Steamboat Springs Routt County asked for advice this fall from the people who pay its bills.
County officials wanted direction as to how and where money should be allocated to health and human services needs.
Health and human services agencies and programs in the county handed out surveys to their clients in September to pinpoint the areas of greatest need.
Another 1,000 surveys were randomly mailed to residents.
A little more than 300 surveys were returned and tabulated.
"We felt it was really timely to have it," Routt County United Way Director Millie Beall said. "We needed to find out how people in the county want us to spend their money."
Fred Caruso of Caruso Group International conducted the survey and headed up community forums in Steamboat Springs, Hayden, Clark and Oak Creek.
What he discovered was a county that places large importance on its social safety net.
"Especially as conditions worsen, it's important to keep this net in good shape," Caruso said.
The survey gave people who might otherwise not speak out a chance to make their voices heard, he said.
Beall said the survey showed respondents want funds directed to needy families.
Such information is invaluable as Routt County United Way begins its allocation process next month, she said.
The results weren't surprising, said Bob White, director of the County Human Services Department.

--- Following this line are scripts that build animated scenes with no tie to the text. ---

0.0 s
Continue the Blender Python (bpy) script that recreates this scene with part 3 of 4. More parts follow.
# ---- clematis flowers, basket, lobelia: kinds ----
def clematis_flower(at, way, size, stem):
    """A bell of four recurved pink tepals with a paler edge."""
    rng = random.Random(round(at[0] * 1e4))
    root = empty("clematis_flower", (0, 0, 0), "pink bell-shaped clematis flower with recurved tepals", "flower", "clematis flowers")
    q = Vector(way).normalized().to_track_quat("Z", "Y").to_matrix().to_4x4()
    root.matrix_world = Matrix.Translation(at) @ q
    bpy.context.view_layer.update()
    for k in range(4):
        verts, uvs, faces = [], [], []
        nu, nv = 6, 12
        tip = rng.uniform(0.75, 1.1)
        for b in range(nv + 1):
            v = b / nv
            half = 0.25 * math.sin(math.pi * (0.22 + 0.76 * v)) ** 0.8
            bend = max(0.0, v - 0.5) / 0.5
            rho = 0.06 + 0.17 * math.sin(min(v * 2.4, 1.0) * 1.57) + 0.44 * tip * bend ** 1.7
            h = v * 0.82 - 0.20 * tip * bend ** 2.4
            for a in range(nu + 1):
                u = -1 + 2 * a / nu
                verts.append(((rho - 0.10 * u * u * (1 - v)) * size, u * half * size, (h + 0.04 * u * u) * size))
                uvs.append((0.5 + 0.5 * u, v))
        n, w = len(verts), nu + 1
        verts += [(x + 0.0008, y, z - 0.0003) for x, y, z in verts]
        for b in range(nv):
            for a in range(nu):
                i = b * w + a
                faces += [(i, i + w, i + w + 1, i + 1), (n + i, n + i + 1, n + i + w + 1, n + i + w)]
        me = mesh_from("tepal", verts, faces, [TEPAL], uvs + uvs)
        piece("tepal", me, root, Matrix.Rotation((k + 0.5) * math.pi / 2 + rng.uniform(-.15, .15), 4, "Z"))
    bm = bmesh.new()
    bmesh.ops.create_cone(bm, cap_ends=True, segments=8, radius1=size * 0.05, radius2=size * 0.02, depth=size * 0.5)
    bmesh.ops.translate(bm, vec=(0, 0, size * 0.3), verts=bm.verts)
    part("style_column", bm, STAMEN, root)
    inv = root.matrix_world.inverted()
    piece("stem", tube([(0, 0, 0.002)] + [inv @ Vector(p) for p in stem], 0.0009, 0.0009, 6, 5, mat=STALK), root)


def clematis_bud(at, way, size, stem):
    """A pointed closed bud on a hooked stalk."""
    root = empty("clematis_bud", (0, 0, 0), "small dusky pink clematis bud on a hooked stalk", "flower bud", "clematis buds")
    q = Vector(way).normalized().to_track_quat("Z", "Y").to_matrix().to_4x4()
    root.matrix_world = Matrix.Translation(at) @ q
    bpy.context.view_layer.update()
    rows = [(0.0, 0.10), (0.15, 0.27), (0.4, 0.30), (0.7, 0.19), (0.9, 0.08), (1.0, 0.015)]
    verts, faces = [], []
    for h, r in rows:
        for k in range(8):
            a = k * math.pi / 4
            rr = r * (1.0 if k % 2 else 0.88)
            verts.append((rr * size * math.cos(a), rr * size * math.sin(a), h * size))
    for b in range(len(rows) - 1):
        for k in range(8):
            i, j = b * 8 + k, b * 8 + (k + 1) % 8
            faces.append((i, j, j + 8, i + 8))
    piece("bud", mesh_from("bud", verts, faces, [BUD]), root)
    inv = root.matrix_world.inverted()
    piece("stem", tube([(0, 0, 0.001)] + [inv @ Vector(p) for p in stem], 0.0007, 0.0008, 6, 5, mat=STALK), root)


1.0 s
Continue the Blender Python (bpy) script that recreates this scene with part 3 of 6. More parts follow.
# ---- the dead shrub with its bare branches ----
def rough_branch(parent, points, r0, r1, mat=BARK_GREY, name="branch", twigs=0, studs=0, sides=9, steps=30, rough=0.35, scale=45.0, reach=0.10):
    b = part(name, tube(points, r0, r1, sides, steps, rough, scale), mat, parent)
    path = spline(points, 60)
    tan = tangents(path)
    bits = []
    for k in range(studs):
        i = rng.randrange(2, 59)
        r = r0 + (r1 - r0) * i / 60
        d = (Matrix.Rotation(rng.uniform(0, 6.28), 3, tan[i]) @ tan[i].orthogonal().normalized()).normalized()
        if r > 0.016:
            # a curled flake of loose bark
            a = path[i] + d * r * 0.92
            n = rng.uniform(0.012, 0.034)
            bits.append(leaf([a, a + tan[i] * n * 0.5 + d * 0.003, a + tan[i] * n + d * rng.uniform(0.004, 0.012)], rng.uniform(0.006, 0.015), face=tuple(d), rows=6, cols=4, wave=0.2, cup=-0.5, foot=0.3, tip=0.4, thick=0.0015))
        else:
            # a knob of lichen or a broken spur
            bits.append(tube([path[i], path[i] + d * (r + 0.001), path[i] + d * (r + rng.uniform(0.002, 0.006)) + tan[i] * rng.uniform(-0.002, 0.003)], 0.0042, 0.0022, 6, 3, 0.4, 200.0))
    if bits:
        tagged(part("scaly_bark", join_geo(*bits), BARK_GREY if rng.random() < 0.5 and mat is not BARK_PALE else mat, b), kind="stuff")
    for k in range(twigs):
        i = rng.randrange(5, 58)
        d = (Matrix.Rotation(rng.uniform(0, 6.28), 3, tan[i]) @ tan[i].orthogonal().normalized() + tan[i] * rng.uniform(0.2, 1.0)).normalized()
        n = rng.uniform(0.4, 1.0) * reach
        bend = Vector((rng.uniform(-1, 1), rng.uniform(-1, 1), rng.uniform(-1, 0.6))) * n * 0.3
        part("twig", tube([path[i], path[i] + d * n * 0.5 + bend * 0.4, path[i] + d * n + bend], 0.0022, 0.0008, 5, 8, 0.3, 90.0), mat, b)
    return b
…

On a scale of one to 10, the survey asked respondents to rate the importance of such services as prenatal care, preschool and child-care subsidies, mental health, drug and alcohol treatment and hospice care, to the community.

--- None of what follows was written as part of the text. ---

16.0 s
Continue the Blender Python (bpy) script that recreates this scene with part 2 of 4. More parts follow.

"By and large, folks thought most of these services were important," he said.
But allocation committees struggle to find a fair approach to doling out funds when so much need exists and funds are limited, he said.
The survey forced respondents to prioritize services. They were asked to identify the three most critical services and the one service they would cut.
"Ultimately that's going to be the main value of this survey," he said.
The final question was worded to determine how much is too much. Survey respondents were asked to identify the maximum income level at which a family of four in Routt County should no longer qualify for services.
Under federal guidelines, a family of four can make no more than $32,650 to qualify for federally funded services.
The Colorado average household income is $47,203. The Routt County average household income is $62,400.
County officials wanted respondents to identify what services should be offered to the neediest in the county and what services should be available to the "working poor."
"We didn't survey the mandated services," White said. "Most of what was surveyed were the health and human services that are so important to our community but nobody is required to provide."
Community response likewise gave local governments and funding organizations a barometer of the quality of health and human services in the county.
Routt County United Way facilitated the county's efforts to collect public input.
The last survey was conducted 10 years ago.
Survey participants had a vested interest in health and human services programs and were willing to take the time to answer the questions, Caruso said.
"This is a survey of the people who are in the position to support and/or influence," he said. "They are not unaware of what's going on in the community."
He praised respondents for their fair assessment of community programs. People were able to look beyond their own programs and recognize needs in other areas, he said.
"The participants in this survey all rallied to stated purpose ... 'to ensure that Routt County remains a caring, viable and fiscally responsible community, serving all of its residents in the best possible way,'" Caruso said.
The Human Resource Coalition meets Jan. 21 with Caruso to discuss the results of the survey.